Rompe la vida religiosa con lo convencional y esperado, cuando sus palabras se asoman al mañana, sin miedo. Cuando no disimula su debilidad y la expone, con palabras reales, como expresión de la fuerza que Dios tiene con su llamada. Es rompedora, subversiva y alternativa, cuando no se avergüenza de las palabras más antiguas, y también más nuevas –porque las pronunció Jesús– y las hace suyas. Son pocas palabras, pero todas necesarias.
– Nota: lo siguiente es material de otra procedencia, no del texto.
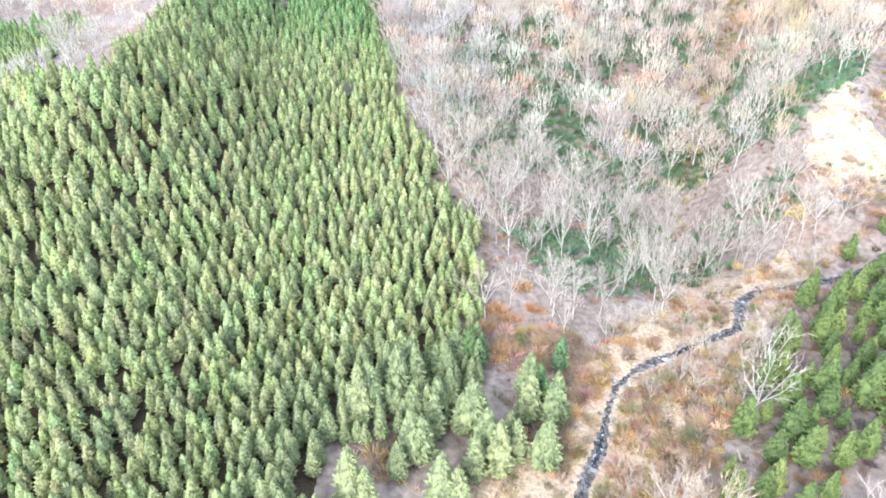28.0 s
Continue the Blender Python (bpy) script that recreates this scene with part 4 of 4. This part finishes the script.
bx, by = map(np.concatenate, zip(*[plot_points(p, s, 1.1) for p, s in (("clear_bank", 1.9), ("slip_apron", 3.0), ("stream_brush", 2.0), ("spur_bare", 7), ("wet_grass", 6))]))
sx, sy = along_stream(1500, 9)
k = (sy < 150) & ~inside("cedar_strip", sx, sy)
bx, by = np.r_[bx, sx[k]], np.r_[by, sy[k]]
k = to_line(STREAM, bx, by) > 2.6
bx, by = bx[k], by[k]
undergrowth("autumn_bushes", bx, by, pick_tint(len(bx), [(0.60, 0.47, 0.31), (0.58, 0.44, 0.34), (0.62, 0.46, 0.22), (0.56, 0.34, 0.19), (0.31, 0.32, 0.15)], [6, 5, 2, 1.2, 1.2]), 0.6, 1.3,
            "faded yellow, russet and tan bushes along the bank", "undergrowth", bushes)

bx, by = map(np.concatenate, zip(*[plot_points(p, 1.9, 1.0) for p in ("gully_brush", "track_brush", "cedar_strip")]))
k = (~inside("cedar_strip", bx, by) | (RNG.uniform(0, 1, len(bx)) < 0.45)) & free_ground(bx, by, ["scar"]) & (to_line(PLOTS["scar"] + PLOTS["scar"][:1], bx, by) > 1.5)
bx, by = bx[k], by[k]
undergrowth("gully_brush", bx, by, pick_tint(len(bx), [(0.46, 0.36, 0.33), (0.54, 0.42, 0.31), (0.40, 0.31, 0.30), (0.60, 0.42, 0.22), (0.34, 0.33, 0.17)], [5, 4, 4, 1.5, 1]), 0.5, 1.2,
            "brown and mauve leafless brush below the landslip and beside the track", "undergrowth", bushes)

bx, by = plot_points("shrub_slope", 3.1, 1.2)
edge = depth_in("shrub_slope", bx, by)
k = lattice(bx, by, 21, 66) + 0.6 * lattice(bx, by, 8, 67) + edge / 40 > 0.2
bx, by = bx[k], by[k]
undergrowth("autumn_thicket", bx, by, pick_tint(len(bx), [(0.68, 0.55, 0.30), (0.66, 0.48, 0.29), (0.64, 0.52, 0.38), (0.52, 0.48, 0.24)], [3, 4, 6, 2]), 0.9, 2.0,
            "orange and yellow thicket on the lower slope", "undergrowth", bushes)

M_yellow = varied("yellow_leaves", [(0.0, (0.60, 0.38, 0.03)), (1.0, (0.72, 0.50, 0.06))], 1.2)
yp = np.array(PLOTS["yellow_shrubs"], float)
models = [thing_from("yellow_shrub", [("stem", limb((0, 0, -0.3), (0, 0, 1.2), 0.08, 0.04), M_trunk), ("foliage", b, M_yellow)], "bright yellow autumn shrub beside the rough clearing", "shrub", "yellow shrubs") for b in bushes[:2]]
plant_out(models, yp[:, 0], yp[:, 1], sheet(yp[:, 0], yp[:, 1]), dims(len(yp), 0.7, 1.2))

M_orange = varied("orange_leaves", [(0.0, (0.56, 0.30, 0.17)), (0.5, (0.62, 0.40, 0.22)), (1.0, (0.64, 0.46, 0.22))], 1.2, leaf=0.2)
op = np.array(PLOTS["orange_shrubs"], float)
op = np.concatenate([op + RNG.normal(0, 1.6, op.shape) for _ in range(3)])
models = [thing_from("orange_shrub", [("stem", limb((0, 0, -0.3), (0, 0, 1.2), 0.08, 0.04), M_trunk), ("foliage", b, M_orange)], "orange-russet autumn shrub on the dry bank", "shrub", "orange shrubs") for b in bushes[:2]]
plant_out(models, op[:, 0], op[:, 1], sheet(op[:, 0], op[:, 1]), dims(len(op), 0.8, 1.6))

M_ochre = varied("ochre_leaves", [(0.0, (0.62, 0.48, 0.22)), (1.0, (0.72, 0.56, 0.22))], 1.0, leaf=0.25)
tp = np.array(PLOTS["yellow_trees"], float)
models = [thing_from("yellow_tree", [("trunk", t, M_birch), ("crown", c, M_ochre)], "round-crowned broadleaf tree with thin ochre-yellow leaves", "tree", "ochre broadleaf trees") for t, c in (round_pattern(s, 420, 7, 3.4, 0.55) for s in (111, 112))]
plant_out(models, tp[:, 0], tp[:, 1], sheet(tp[:, 0], tp[:, 1]), dims(len(tp), 0.8, 1.2))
Son palabras que no necesitan explicación porque se ven, se comprenden con facilidad y, por sí mismas, encierran la fuerza operativa del reino.

Escuchar al mundo y a Dios nos acerca a un hoy que trae nuevas vocaciones a nuestras casas. Vienen con sus palabras. No son las nuestras. También aquí tenemos que orar con las palabras que conviene, porque las que usamos están condicionadas por aquello que nos cuesta creer: la interculturalidad, la diversidad, la apertura y la novedad.
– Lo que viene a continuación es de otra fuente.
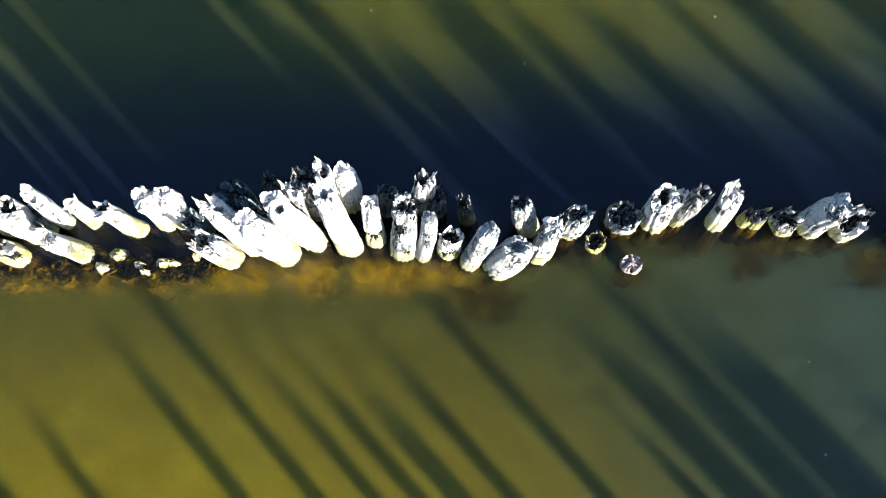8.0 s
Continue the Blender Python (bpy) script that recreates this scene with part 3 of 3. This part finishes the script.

La palabra solidaridad. Tan manipulada y acomodada necesita encontrarse en la cuna de la novedad de la vida religiosa. Pronunciada a la ligera ha aprendido a transitar por las vidas más planas y acomodadas. Pronunciada en serio nos transporta hacia destinos insospechados de providencia y claridad. Le ocurre lo mismo a la frontera o a las periferias. Utilizadas y aplaudidas hasta la saciedad y, sin embargo, dormidas en un tanto por ciento muy elevado de las presencias de los consagrados.

Nuevas palabras de siempre, pronunciadas con el convencimiento de que es posible nos acercan a una espiritualidad de la sorpresa y la creatividad; a una identidad comprensiva e integral; a una comunión ecológica y en armonía; a una pobreza significativa y clara. Son palabras, solo palabras, la novedad está en la capacidad para pronunciarlas con vida. La fuerza en pararnos a escucharlas en los labios de nuestros hermanos y hermanas y la audacia, en asumir desde la propia vida, que es posible empezar una historia nueva, recreada y paciente, en la escucha del Maestro, donde nos dice, una vez más, pero con palabras siempre nuevas: «El reino se parece a un grupo de hombres y de mujeres que lo dejan todo, encantados y enamorados, para invitar a su humanidad hermana, a una mesa compartida, donde no sobra nadie, se llama por el nombre y se regala, a cada uno, una vida para ser feliz».

Año de la Vida Consagrada.

Escuchar a Dios y responder al mundo; escuchar al mundo y responder a Dios.